— START DATA —

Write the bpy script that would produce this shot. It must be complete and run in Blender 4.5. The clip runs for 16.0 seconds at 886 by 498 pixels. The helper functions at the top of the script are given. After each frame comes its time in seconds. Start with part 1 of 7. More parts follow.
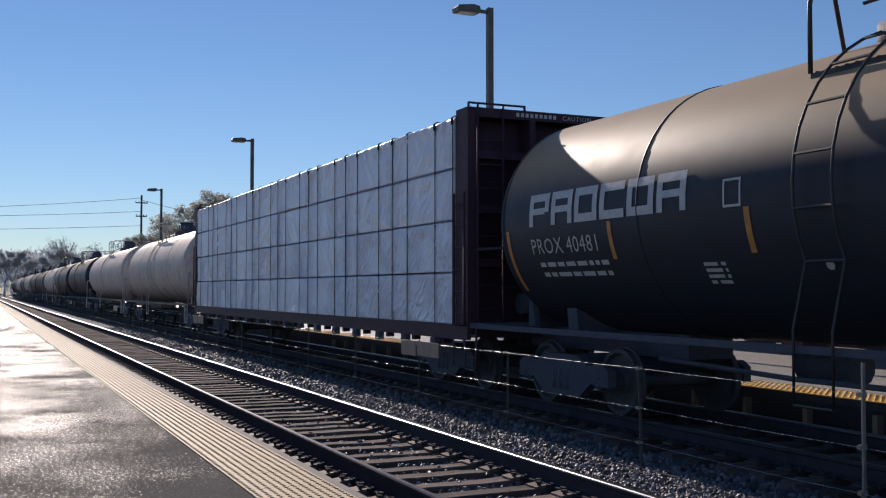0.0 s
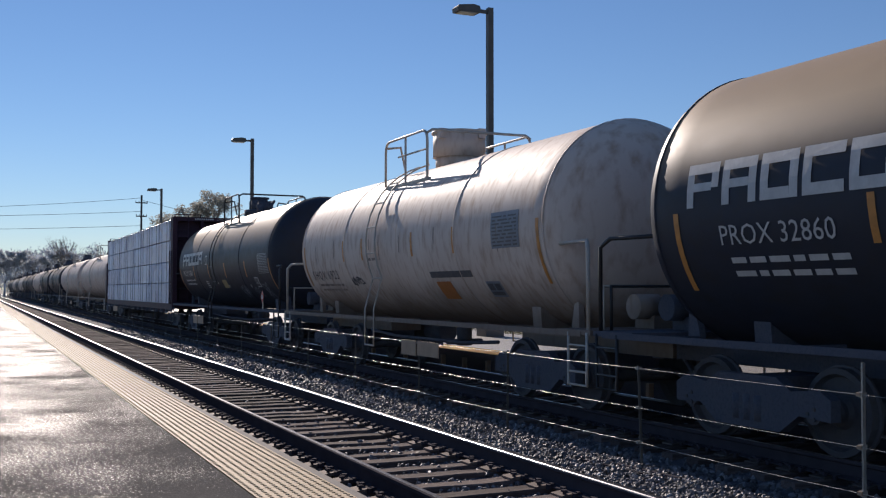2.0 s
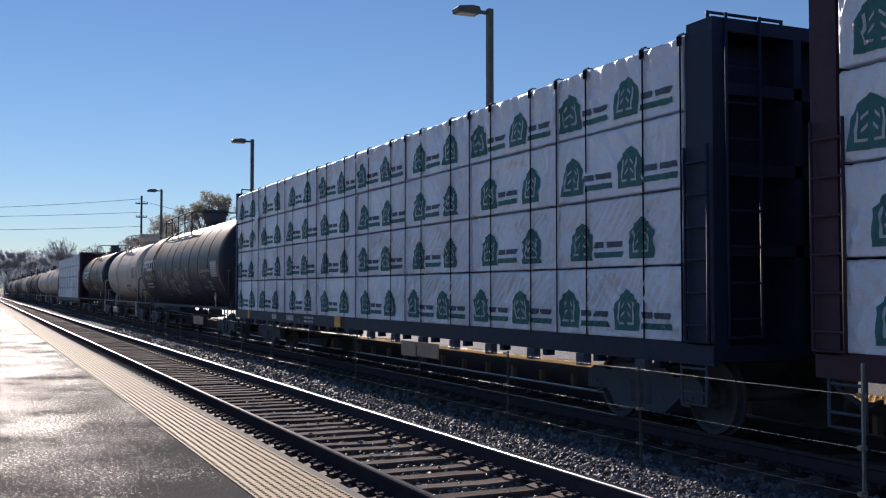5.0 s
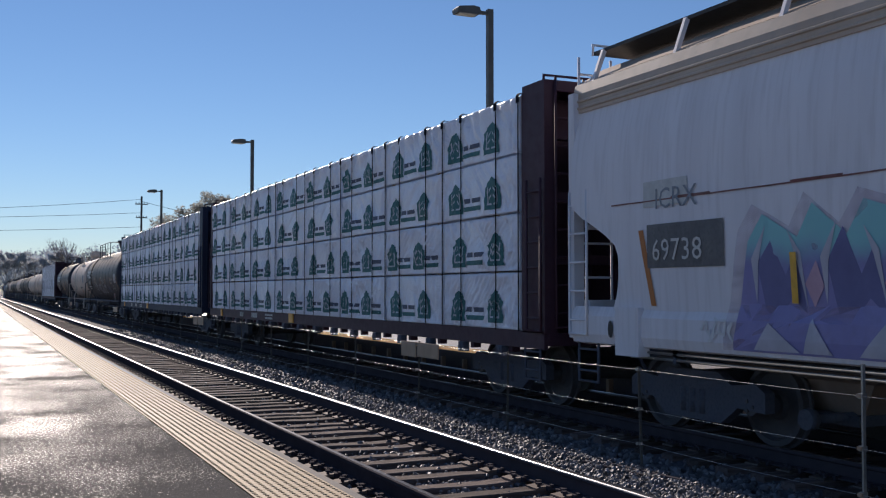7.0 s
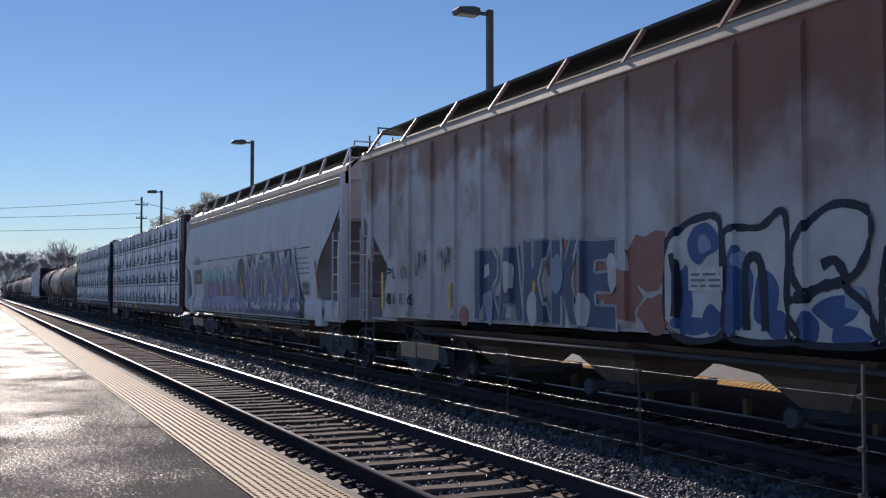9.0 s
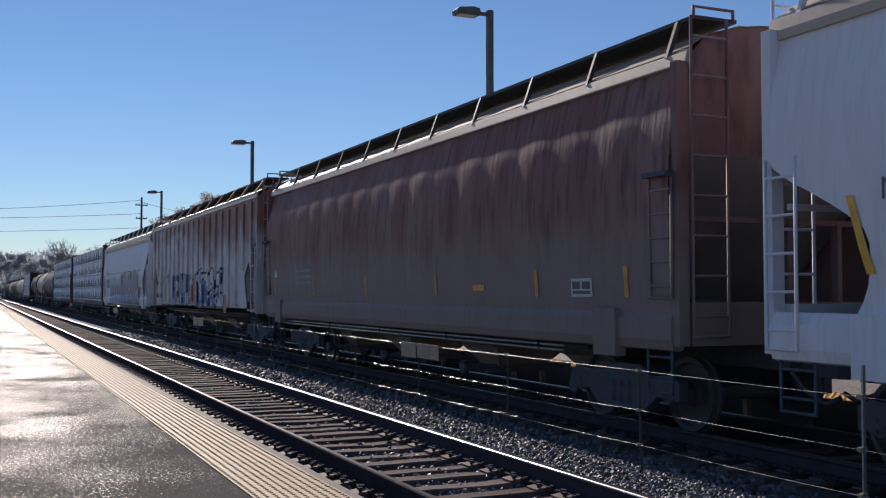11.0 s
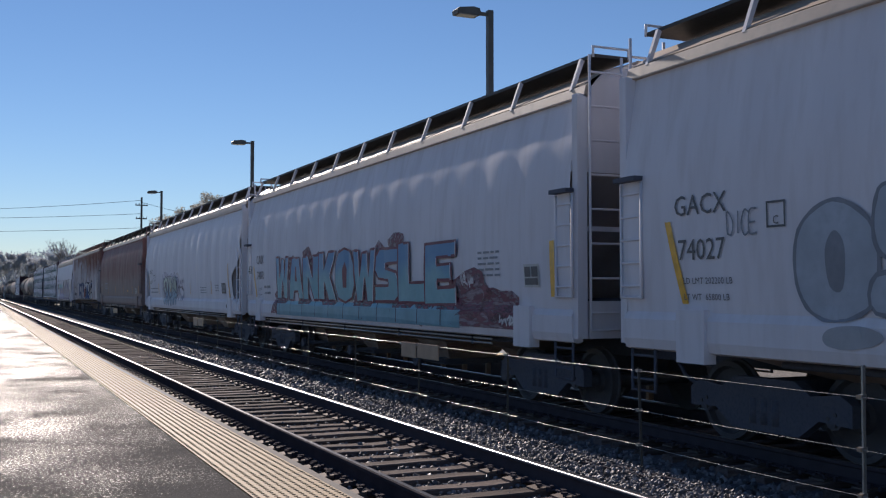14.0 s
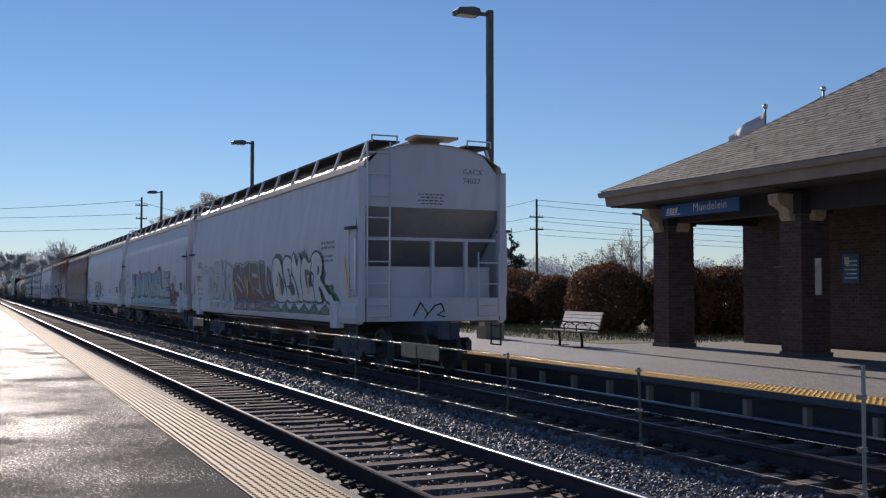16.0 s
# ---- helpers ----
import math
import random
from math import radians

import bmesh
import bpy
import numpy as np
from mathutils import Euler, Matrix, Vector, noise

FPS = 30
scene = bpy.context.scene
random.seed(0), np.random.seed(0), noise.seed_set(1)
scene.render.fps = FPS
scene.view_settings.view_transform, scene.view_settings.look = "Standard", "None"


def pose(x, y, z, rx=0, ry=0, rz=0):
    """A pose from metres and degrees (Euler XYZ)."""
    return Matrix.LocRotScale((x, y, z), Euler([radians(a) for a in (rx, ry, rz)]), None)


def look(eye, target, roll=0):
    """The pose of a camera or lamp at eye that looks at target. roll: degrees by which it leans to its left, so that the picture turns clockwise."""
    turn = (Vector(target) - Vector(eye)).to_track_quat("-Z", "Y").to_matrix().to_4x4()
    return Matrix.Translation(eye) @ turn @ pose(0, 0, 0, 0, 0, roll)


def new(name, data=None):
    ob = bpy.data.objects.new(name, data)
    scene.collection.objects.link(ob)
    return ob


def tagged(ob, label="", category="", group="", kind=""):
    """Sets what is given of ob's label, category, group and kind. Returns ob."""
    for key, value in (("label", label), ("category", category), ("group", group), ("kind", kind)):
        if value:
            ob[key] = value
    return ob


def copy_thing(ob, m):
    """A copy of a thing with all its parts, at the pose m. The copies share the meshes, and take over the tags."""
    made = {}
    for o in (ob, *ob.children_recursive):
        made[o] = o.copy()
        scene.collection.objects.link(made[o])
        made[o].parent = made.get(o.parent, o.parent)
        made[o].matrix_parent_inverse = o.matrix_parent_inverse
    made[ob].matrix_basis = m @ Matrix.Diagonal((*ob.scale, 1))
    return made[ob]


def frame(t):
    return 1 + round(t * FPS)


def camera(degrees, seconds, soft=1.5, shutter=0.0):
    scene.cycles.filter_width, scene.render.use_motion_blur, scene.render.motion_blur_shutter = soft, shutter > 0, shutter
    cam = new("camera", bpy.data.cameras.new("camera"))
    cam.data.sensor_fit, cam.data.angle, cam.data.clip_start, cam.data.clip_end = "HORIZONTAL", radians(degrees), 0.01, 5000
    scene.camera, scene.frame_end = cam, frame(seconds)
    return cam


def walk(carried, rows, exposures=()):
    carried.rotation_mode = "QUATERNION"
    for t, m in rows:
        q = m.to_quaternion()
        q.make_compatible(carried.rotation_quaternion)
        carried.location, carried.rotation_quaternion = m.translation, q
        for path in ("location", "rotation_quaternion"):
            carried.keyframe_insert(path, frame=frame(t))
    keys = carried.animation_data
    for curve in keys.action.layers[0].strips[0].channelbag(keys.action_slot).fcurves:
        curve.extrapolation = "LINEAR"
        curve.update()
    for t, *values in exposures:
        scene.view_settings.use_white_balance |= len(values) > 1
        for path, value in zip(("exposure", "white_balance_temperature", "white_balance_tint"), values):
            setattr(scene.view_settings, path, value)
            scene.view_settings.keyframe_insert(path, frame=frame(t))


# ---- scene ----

— END DATA —

Copy out the data above exactly, except the pictures.

» **RESPONSE TO THE TASK**
Write the bpy script that would produce this shot. It must be complete and run in Blender 4.5. The clip runs for 16.0 seconds at 886 by 498 pixels. The helper functions at the top of the script are given. After each frame comes its time in seconds. Start with part 1 of 7. More parts follow.
0.0 s
2.0 s
5.0 s
7.0 s
9.0 s
11.0 s
14.0 s
16.0 s
# ---- helpers ----
import math
import random
from math import radians

import bmesh
import bpy
import numpy as np
from mathutils import Euler, Matrix, Vector, noise

FPS = 30
scene = bpy.context.scene
random.seed(0), np.random.seed(0), noise.seed_set(1)
scene.render.fps = FPS
scene.view_settings.view_transform, scene.view_settings.look = "Standard", "None"


def pose(x, y, z, rx=0, ry=0, rz=0):
    """A pose from metres and degrees (Euler XYZ)."""
    return Matrix.LocRotScale((x, y, z), Euler([radians(a) for a in (rx, ry, rz)]), None)


def look(eye, target, roll=0):
    """The pose of a camera or lamp at eye that looks at target. roll: degrees by which it leans to its left, so that the picture turns clockwise."""
    turn = (Vector(target) - Vector(eye)).to_track_quat("-Z", "Y").to_matrix().to_4x4()
    return Matrix.Translation(eye) @ turn @ pose(0, 0, 0, 0, 0, roll)


def new(name, data=None):
    ob = bpy.data.objects.new(name, data)
    scene.collection.objects.link(ob)
    return ob


def tagged(ob, label="", category="", group="", kind=""):
    """Sets what is given of ob's label, category, group and kind. Returns ob."""
    for key, value in (("label", label), ("category", category), ("group", group), ("kind", kind)):
        if value:
            ob[key] = value
    return ob


def copy_thing(ob, m):
    """A copy of a thing with all its parts, at the pose m. The copies share the meshes, and take over the tags."""
    made = {}
    for o in (ob, *ob.children_recursive):
        made[o] = o.copy()
        scene.collection.objects.link(made[o])
        made[o].parent = made.get(o.parent, o.parent)
        made[o].matrix_parent_inverse = o.matrix_parent_inverse
    made[ob].matrix_basis = m @ Matrix.Diagonal((*ob.scale, 1))
    return made[ob]


def frame(t):
    return 1 + round(t * FPS)


def camera(degrees, seconds, soft=1.5, shutter=0.0):
    scene.cycles.filter_width, scene.render.use_motion_blur, scene.render.motion_blur_shutter = soft, shutter > 0, shutter
    cam = new("camera", bpy.data.cameras.new("camera"))
    cam.data.sensor_fit, cam.data.angle, cam.data.clip_start, cam.data.clip_end = "HORIZONTAL", radians(degrees), 0.01, 5000
    scene.camera, scene.frame_end = cam, frame(seconds)
    return cam


def walk(carried, rows, exposures=()):
    carried.rotation_mode = "QUATERNION"
    for t, m in rows:
        q = m.to_quaternion()
        q.make_compatible(carried.rotation_quaternion)
        carried.location, carried.rotation_quaternion = m.translation, q
        for path in ("location", "rotation_quaternion"):
            carried.keyframe_insert(path, frame=frame(t))
    keys = carried.animation_data
    for curve in keys.action.layers[0].strips[0].channelbag(keys.action_slot).fcurves:
        curve.extrapolation = "LINEAR"
        curve.update()
    for t, *values in exposures:
        scene.view_settings.use_white_balance |= len(values) > 1
        for path, value in zip(("exposure", "white_balance_temperature", "white_balance_tint"), values):
            setattr(scene.view_settings, path, value)
            scene.view_settings.keyframe_insert(path, frame=frame(t))


# ---- scene ----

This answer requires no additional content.